L’enseignement de l’histoire se continue d’ordinaire jusqu’aux temps les plus récens. Quand chez nous M. Duruy, alors ministre de l’instruction publique, introduisit l’histoire contemporaine dans le programme de la classe de philosophie de nos lycées, on se rappelle le concert de réclamations que la presse française fit entendre : la surveillance jalouse que les diverses opinions exercent les unes sur les autres leur fit craindre aussitôt que cet enseignement ne tournât au profit de l’une d’elles. En Allemagne, ce n’est pas seulement dans les plus hautes classes des collèges, mais déjà dans les classes inférieures, ce n’est pas seulement au collège et à la realschule, mais, dans les institutions de jeunes filles et à l’école primaire qu’on enseigne l’histoire moderne jusqu’en 1815. Au collège royal français de Berlin[1], on apprend « en troisième supérieure » (notre quatrième) l’histoire de la monarchie prussienne jusqu’en 1866. Beaucoup de livres scolaires d’histoire, à chaque nouveau tirage, prolongent leur récit jusqu’à l’année même de l’édition. J’ai feuilleté en 1873 des livres faits pour les écoliers où étaient nommés Ollivier, Thiers, Jules Favre, Gambetta, Mac-Mahon, Bourbaki, Chanzy, Bazaine, Blanqui, Rochefort (je cite au hasard).
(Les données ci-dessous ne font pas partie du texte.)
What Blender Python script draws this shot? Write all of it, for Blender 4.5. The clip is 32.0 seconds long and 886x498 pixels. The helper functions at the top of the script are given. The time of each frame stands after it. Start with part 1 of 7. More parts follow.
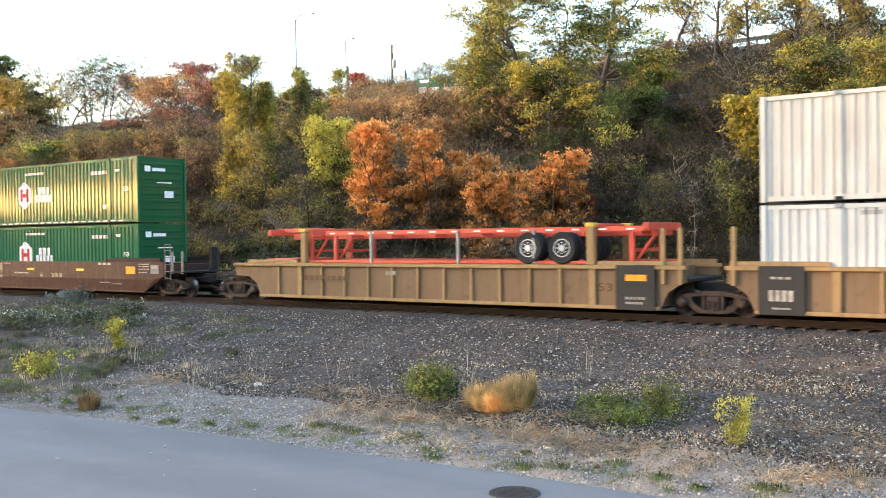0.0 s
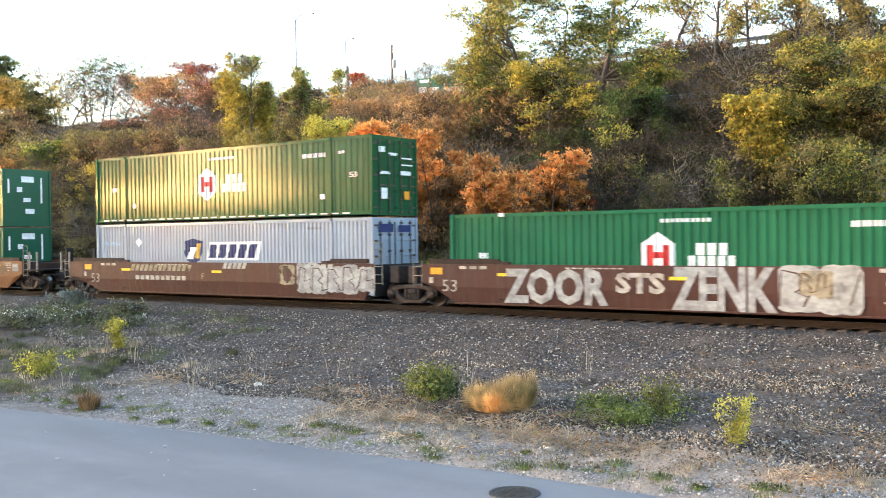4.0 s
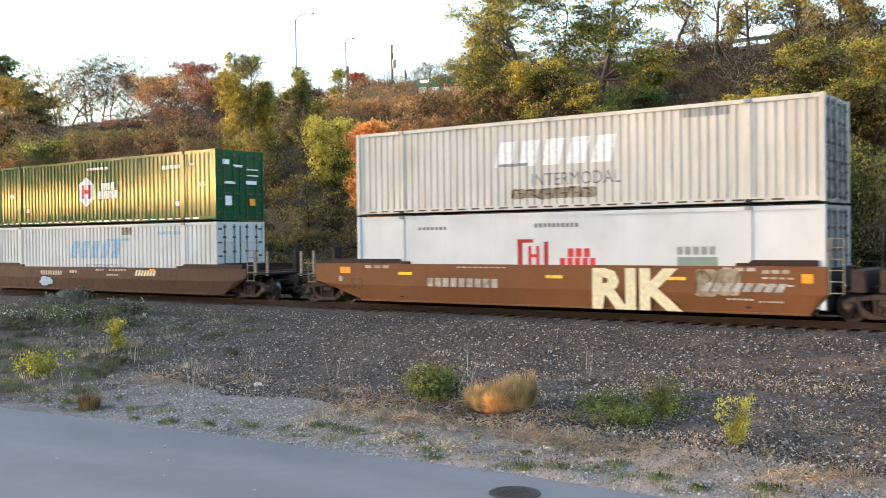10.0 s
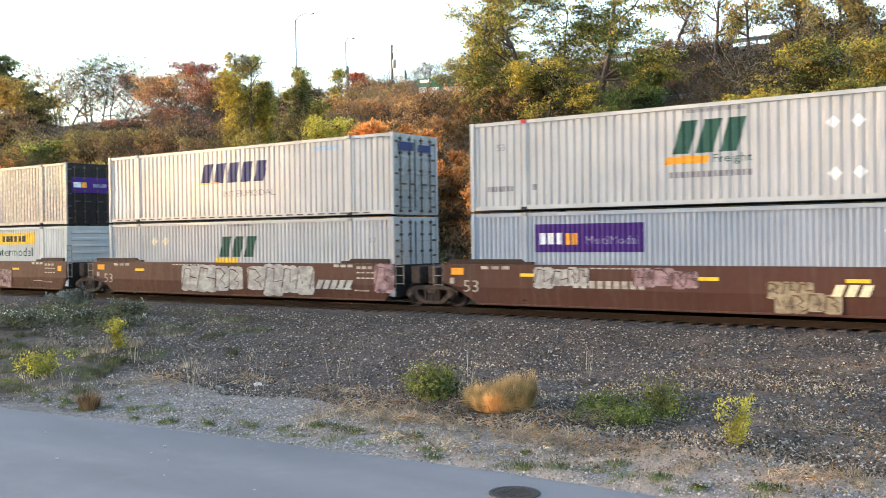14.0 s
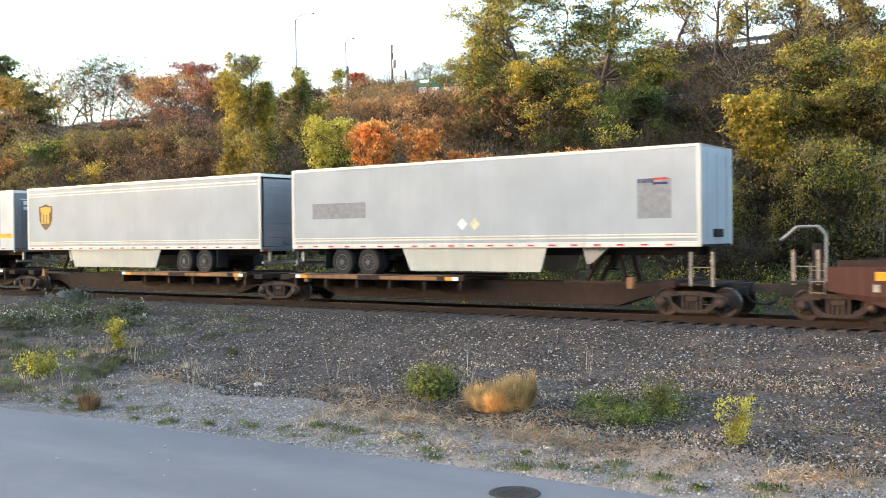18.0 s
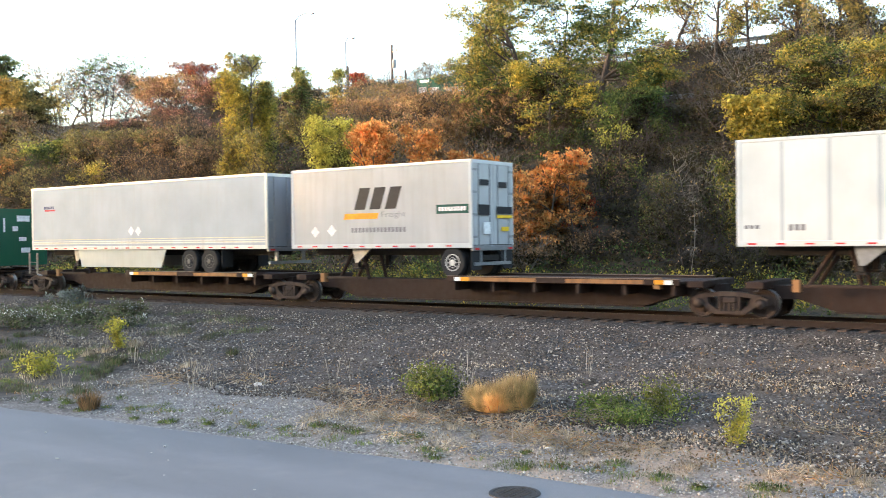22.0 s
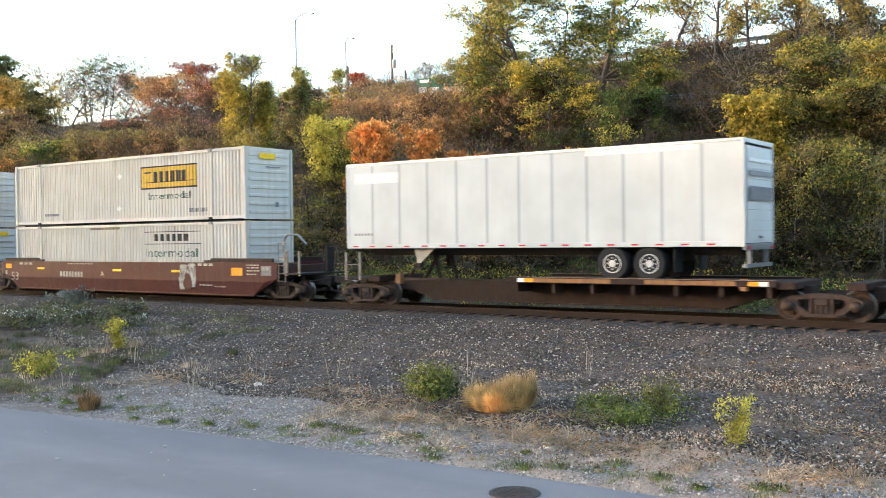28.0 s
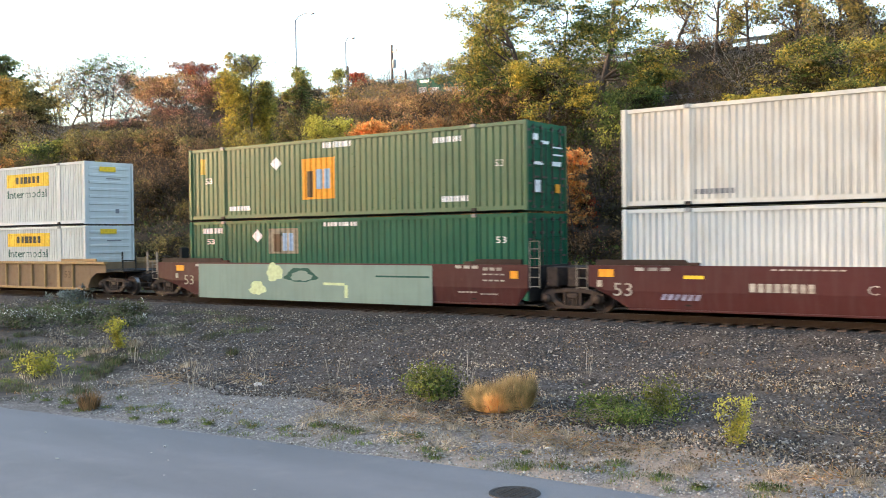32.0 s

Une particularité de ces livres m’a frappé. J’ai vu avec regret que les accusations portées contre la France au moment le plus ardent de la lutte de 1870 ont trouvé place dans des livres scolaires[2]. Comme on

  1. Collège fondé par l’électeur Frédéric III en 1689, où les leçons se donnent en français.
  2. Voyez par exemple Kohlrausch, Kurse Darstellung der deutschen Geschichte, IIe édit., p. 293.